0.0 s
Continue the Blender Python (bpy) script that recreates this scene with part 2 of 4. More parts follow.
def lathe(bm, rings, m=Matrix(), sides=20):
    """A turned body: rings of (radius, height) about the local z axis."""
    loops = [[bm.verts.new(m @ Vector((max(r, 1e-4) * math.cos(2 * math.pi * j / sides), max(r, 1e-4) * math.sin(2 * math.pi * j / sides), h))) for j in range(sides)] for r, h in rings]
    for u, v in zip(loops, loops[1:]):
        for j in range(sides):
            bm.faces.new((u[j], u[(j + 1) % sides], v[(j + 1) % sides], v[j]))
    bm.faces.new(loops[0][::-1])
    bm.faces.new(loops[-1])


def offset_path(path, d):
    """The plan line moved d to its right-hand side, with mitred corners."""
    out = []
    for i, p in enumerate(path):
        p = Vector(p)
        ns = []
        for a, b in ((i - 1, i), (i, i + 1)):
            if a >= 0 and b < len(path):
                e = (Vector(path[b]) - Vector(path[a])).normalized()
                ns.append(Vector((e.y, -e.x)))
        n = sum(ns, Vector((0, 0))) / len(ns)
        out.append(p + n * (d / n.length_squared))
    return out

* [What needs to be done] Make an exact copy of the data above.

* [Result for this task]
0.0 s
Continue the Blender Python (bpy) script that recreates this scene with part 2 of 4. More parts follow.
def lathe(bm, rings, m=Matrix(), sides=20):
    """A turned body: rings of (radius, height) about the local z axis."""
    loops = [[bm.verts.new(m @ Vector((max(r, 1e-4) * math.cos(2 * math.pi * j / sides), max(r, 1e-4) * math.sin(2 * math.pi * j / sides), h))) for j in range(sides)] for r, h in rings]
    for u, v in zip(loops, loops[1:]):
        for j in range(sides):
            bm.faces.new((u[j], u[(j + 1) % sides], v[(j + 1) % sides], v[j]))
    bm.faces.new(loops[0][::-1])
    bm.faces.new(loops[-1])


def offset_path(path, d):
    """The plan line moved d to its right-hand side, with mitred corners."""
    out = []
    for i, p in enumerate(path):
        p = Vector(p)
        ns = []
        for a, b in ((i - 1, i), (i, i + 1)):
            if a >= 0 and b < len(path):
                e = (Vector(path[b]) - Vector(path[a])).normalized()
                ns.append(Vector((e.y, -e.x)))
        n = sum(ns, Vector((0, 0))) / len(ns)
        out.append(p + n * (d / n.length_squared))
    return out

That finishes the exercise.